What is expected
Output each entry below as it stands, leaving out every picture.

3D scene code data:
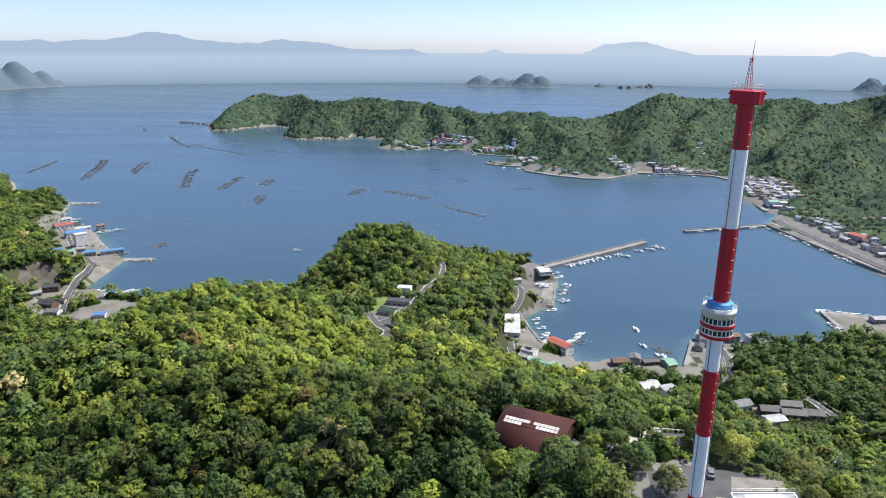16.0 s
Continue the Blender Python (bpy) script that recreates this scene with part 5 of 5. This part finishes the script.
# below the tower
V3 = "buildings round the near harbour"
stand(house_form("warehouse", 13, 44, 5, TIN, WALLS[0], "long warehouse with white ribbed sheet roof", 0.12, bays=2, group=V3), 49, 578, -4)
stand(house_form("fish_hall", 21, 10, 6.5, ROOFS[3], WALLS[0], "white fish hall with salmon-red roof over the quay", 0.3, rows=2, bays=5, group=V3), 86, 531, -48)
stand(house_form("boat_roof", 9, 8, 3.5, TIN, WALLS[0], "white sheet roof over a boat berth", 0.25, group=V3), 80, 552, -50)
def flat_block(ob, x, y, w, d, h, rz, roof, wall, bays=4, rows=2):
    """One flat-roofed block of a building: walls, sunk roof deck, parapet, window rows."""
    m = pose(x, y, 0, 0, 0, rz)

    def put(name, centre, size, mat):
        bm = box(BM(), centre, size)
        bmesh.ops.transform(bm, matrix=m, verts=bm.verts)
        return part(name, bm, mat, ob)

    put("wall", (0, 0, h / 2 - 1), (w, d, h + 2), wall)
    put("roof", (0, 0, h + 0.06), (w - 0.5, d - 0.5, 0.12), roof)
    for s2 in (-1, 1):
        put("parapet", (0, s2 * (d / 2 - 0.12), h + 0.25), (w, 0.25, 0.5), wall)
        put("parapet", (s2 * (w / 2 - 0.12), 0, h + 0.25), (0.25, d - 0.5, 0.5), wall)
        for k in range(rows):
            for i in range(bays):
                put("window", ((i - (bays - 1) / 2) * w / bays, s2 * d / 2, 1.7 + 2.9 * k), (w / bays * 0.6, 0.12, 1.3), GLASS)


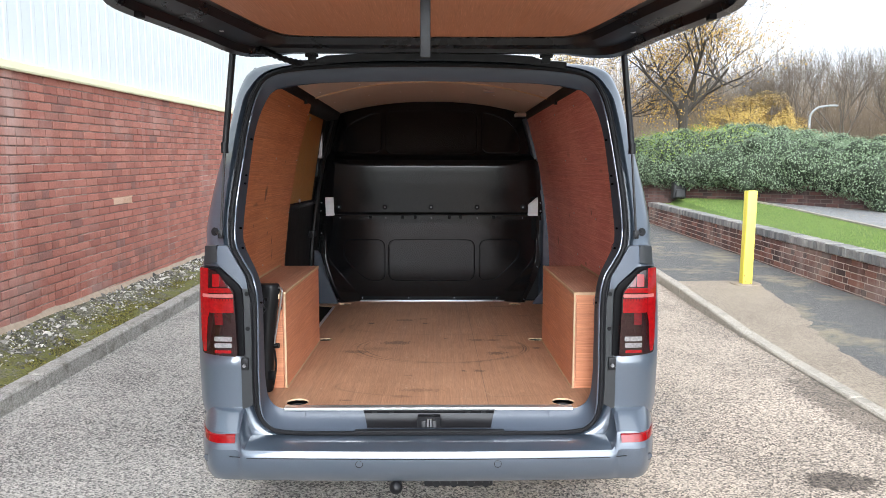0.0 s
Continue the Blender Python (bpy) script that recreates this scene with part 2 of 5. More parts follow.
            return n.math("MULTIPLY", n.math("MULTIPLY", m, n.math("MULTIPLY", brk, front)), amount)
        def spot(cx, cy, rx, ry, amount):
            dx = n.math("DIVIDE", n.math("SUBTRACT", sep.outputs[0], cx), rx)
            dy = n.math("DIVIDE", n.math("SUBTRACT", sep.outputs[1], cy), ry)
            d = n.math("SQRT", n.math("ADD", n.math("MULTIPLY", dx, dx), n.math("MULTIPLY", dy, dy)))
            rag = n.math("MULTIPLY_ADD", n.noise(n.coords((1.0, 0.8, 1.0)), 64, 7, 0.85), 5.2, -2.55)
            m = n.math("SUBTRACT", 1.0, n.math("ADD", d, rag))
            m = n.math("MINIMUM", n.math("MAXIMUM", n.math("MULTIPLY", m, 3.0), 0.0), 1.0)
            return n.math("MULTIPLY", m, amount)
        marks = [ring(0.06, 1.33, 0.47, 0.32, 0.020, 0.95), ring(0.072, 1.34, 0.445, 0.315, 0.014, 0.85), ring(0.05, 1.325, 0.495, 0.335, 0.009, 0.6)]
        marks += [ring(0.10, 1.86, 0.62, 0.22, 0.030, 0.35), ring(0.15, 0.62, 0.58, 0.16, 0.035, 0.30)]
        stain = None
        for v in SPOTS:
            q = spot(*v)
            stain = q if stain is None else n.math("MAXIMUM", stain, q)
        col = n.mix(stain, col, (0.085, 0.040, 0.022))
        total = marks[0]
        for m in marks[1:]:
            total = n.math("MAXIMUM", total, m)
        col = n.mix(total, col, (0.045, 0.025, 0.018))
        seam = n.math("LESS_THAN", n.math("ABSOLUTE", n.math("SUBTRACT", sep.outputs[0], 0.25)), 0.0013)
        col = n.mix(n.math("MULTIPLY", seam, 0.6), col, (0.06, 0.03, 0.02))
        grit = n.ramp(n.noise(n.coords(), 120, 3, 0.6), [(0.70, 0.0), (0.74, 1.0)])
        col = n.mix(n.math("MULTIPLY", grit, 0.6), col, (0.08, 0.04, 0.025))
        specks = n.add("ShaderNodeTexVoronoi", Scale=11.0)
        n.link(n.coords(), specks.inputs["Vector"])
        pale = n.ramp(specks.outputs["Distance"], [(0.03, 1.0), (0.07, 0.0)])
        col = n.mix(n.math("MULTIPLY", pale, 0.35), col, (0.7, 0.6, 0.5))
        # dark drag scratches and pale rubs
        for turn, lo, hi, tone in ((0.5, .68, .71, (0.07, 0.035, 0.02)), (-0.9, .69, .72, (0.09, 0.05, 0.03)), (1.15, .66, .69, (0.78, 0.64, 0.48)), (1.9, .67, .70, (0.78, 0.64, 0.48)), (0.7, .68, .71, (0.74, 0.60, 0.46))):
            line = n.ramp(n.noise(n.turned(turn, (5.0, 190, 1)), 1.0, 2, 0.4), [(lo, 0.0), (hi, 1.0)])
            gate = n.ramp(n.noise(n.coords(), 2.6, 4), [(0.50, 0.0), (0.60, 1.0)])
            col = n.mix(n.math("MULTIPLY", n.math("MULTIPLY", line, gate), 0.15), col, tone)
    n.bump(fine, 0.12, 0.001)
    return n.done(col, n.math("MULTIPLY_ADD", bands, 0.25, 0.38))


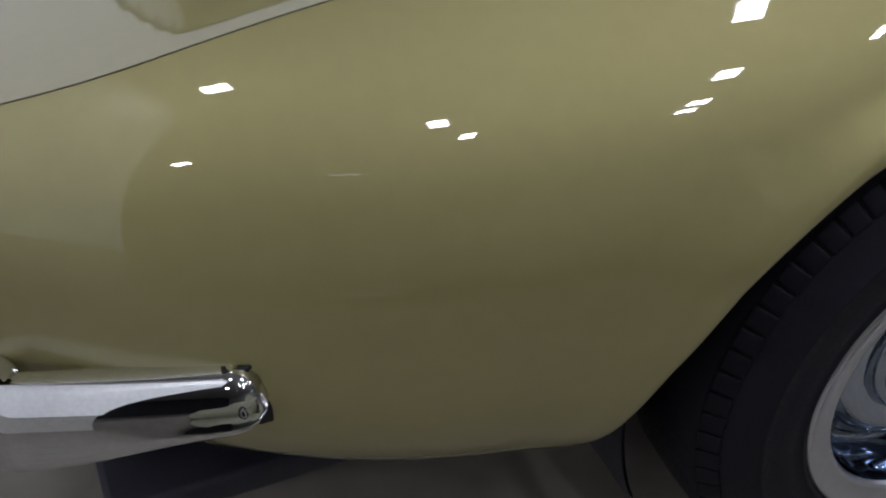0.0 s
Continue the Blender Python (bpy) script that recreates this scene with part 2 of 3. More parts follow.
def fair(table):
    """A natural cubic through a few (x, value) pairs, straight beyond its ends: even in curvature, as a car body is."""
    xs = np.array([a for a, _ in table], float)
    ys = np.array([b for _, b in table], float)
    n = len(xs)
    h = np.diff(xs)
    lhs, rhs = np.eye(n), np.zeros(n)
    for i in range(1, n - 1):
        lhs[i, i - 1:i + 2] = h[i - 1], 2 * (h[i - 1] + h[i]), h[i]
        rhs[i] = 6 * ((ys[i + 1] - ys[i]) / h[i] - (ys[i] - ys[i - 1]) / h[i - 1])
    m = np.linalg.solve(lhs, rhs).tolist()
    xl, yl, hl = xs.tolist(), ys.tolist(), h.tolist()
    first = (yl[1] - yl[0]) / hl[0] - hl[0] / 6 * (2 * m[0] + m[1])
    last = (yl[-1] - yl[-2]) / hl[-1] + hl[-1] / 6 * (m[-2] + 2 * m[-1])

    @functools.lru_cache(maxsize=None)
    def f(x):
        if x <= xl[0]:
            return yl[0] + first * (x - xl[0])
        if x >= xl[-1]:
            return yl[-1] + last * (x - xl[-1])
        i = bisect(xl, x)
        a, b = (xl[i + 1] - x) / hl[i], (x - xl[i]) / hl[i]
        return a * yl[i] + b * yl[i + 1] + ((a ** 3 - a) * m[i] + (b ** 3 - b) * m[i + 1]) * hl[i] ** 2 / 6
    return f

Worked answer
16.0 s
Continue the Blender Python (bpy) script that recreates this scene with part 5 of 5. This part finishes the script.
# below the tower
V3 = "buildings round the near harbour"
stand(house_form("warehouse", 13, 44, 5, TIN, WALLS[0], "long warehouse with white ribbed sheet roof", 0.12, bays=2, group=V3), 49, 578, -4)
stand(house_form("fish_hall", 21, 10, 6.5, ROOFS[3], WALLS[0], "white fish hall with salmon-red roof over the quay", 0.3, rows=2, bays=5, group=V3), 86, 531, -48)
stand(house_form("boat_roof", 9, 8, 3.5, TIN, WALLS[0], "white sheet roof over a boat berth", 0.25, group=V3), 80, 552, -50)
def flat_block(ob, x, y, w, d, h, rz, roof, wall, bays=4, rows=2):
    """One flat-roofed block of a building: walls, sunk roof deck, parapet, window rows."""
    m = pose(x, y, 0, 0, 0, rz)

    def put(name, centre, size, mat):
        bm = box(BM(), centre, size)
        bmesh.ops.transform(bm, matrix=m, verts=bm.verts)
        return part(name, bm, mat, ob)

    put("wall", (0, 0, h / 2 - 1), (w, d, h + 2), wall)
    put("roof", (0, 0, h + 0.06), (w - 0.5, d - 0.5, 0.12), roof)
    for s2 in (-1, 1):
        put("parapet", (0, s2 * (d / 2 - 0.12), h + 0.25), (w, 0.25, 0.5), wall)
        put("parapet", (s2 * (w / 2 - 0.12), 0, h + 0.25), (0.25, d - 0.5, 0.5), wall)
        for k in range(rows):
            for i in range(bays):
                put("window", ((i - (bays - 1) / 2) * w / bays, s2 * d / 2, 1.7 + 2.9 * k), (w / bays * 0.6, 0.12, 1.3), GLASS)


0.0 s
Continue the Blender Python (bpy) script that recreates this scene with part 2 of 5. More parts follow.
            return n.math("MULTIPLY", n.math("MULTIPLY", m, n.math("MULTIPLY", brk, front)), amount)
        def spot(cx, cy, rx, ry, amount):
            dx = n.math("DIVIDE", n.math("SUBTRACT", sep.outputs[0], cx), rx)
            dy = n.math("DIVIDE", n.math("SUBTRACT", sep.outputs[1], cy), ry)
            d = n.math("SQRT", n.math("ADD", n.math("MULTIPLY", dx, dx), n.math("MULTIPLY", dy, dy)))
            rag = n.math("MULTIPLY_ADD", n.noise(n.coords((1.0, 0.8, 1.0)), 64, 7, 0.85), 5.2, -2.55)
            m = n.math("SUBTRACT", 1.0, n.math("ADD", d, rag))
            m = n.math("MINIMUM", n.math("MAXIMUM", n.math("MULTIPLY", m, 3.0), 0.0), 1.0)
            return n.math("MULTIPLY", m, amount)
        marks = [ring(0.06, 1.33, 0.47, 0.32, 0.020, 0.95), ring(0.072, 1.34, 0.445, 0.315, 0.014, 0.85), ring(0.05, 1.325, 0.495, 0.335, 0.009, 0.6)]
        marks += [ring(0.10, 1.86, 0.62, 0.22, 0.030, 0.35), ring(0.15, 0.62, 0.58, 0.16, 0.035, 0.30)]
        stain = None
        for v in SPOTS:
            q = spot(*v)
            stain = q if stain is None else n.math("MAXIMUM", stain, q)
        col = n.mix(stain, col, (0.085, 0.040, 0.022))
        total = marks[0]
        for m in marks[1:]:
            total = n.math("MAXIMUM", total, m)
        col = n.mix(total, col, (0.045, 0.025, 0.018))
        seam = n.math("LESS_THAN", n.math("ABSOLUTE", n.math("SUBTRACT", sep.outputs[0], 0.25)), 0.0013)
        col = n.mix(n.math("MULTIPLY", seam, 0.6), col, (0.06, 0.03, 0.02))
        grit = n.ramp(n.noise(n.coords(), 120, 3, 0.6), [(0.70, 0.0), (0.74, 1.0)])
        col = n.mix(n.math("MULTIPLY", grit, 0.6), col, (0.08, 0.04, 0.025))
        specks = n.add("ShaderNodeTexVoronoi", Scale=11.0)
        n.link(n.coords(), specks.inputs["Vector"])
        pale = n.ramp(specks.outputs["Distance"], [(0.03, 1.0), (0.07, 0.0)])
        col = n.mix(n.math("MULTIPLY", pale, 0.35), col, (0.7, 0.6, 0.5))
        # dark drag scratches and pale rubs
        for turn, lo, hi, tone in ((0.5, .68, .71, (0.07, 0.035, 0.02)), (-0.9, .69, .72, (0.09, 0.05, 0.03)), (1.15, .66, .69, (0.78, 0.64, 0.48)), (1.9, .67, .70, (0.78, 0.64, 0.48)), (0.7, .68, .71, (0.74, 0.60, 0.46))):
            line = n.ramp(n.noise(n.turned(turn, (5.0, 190, 1)), 1.0, 2, 0.4), [(lo, 0.0), (hi, 1.0)])
            gate = n.ramp(n.noise(n.coords(), 2.6, 4), [(0.50, 0.0), (0.60, 1.0)])
            col = n.mix(n.math("MULTIPLY", n.math("MULTIPLY", line, gate), 0.15), col, tone)
    n.bump(fine, 0.12, 0.001)
    return n.done(col, n.math("MULTIPLY_ADD", bands, 0.25, 0.38))


0.0 s
Continue the Blender Python (bpy) script that recreates this scene with part 2 of 3. More parts follow.
def fair(table):
    """A natural cubic through a few (x, value) pairs, straight beyond its ends: even in curvature, as a car body is."""
    xs = np.array([a for a, _ in table], float)
    ys = np.array([b for _, b in table], float)
    n = len(xs)
    h = np.diff(xs)
    lhs, rhs = np.eye(n), np.zeros(n)
    for i in range(1, n - 1):
        lhs[i, i - 1:i + 2] = h[i - 1], 2 * (h[i - 1] + h[i]), h[i]
        rhs[i] = 6 * ((ys[i + 1] - ys[i]) / h[i] - (ys[i] - ys[i - 1]) / h[i - 1])
    m = np.linalg.solve(lhs, rhs).tolist()
    xl, yl, hl = xs.tolist(), ys.tolist(), h.tolist()
    first = (yl[1] - yl[0]) / hl[0] - hl[0] / 6 * (2 * m[0] + m[1])
    last = (yl[-1] - yl[-2]) / hl[-1] + hl[-1] / 6 * (m[-2] + 2 * m[-1])

    @functools.lru_cache(maxsize=None)
    def f(x):
        if x <= xl[0]:
            return yl[0] + first * (x - xl[0])
        if x >= xl[-1]:
            return yl[-1] + last * (x - xl[-1])
        i = bisect(xl, x)
        a, b = (xl[i + 1] - x) / hl[i], (x - xl[i]) / hl[i]
        return a * yl[i] + b * yl[i + 1] + ((a ** 3 - a) * m[i] + (b ** 3 - b) * m[i + 1]) * hl[i] ** 2 / 6
    return f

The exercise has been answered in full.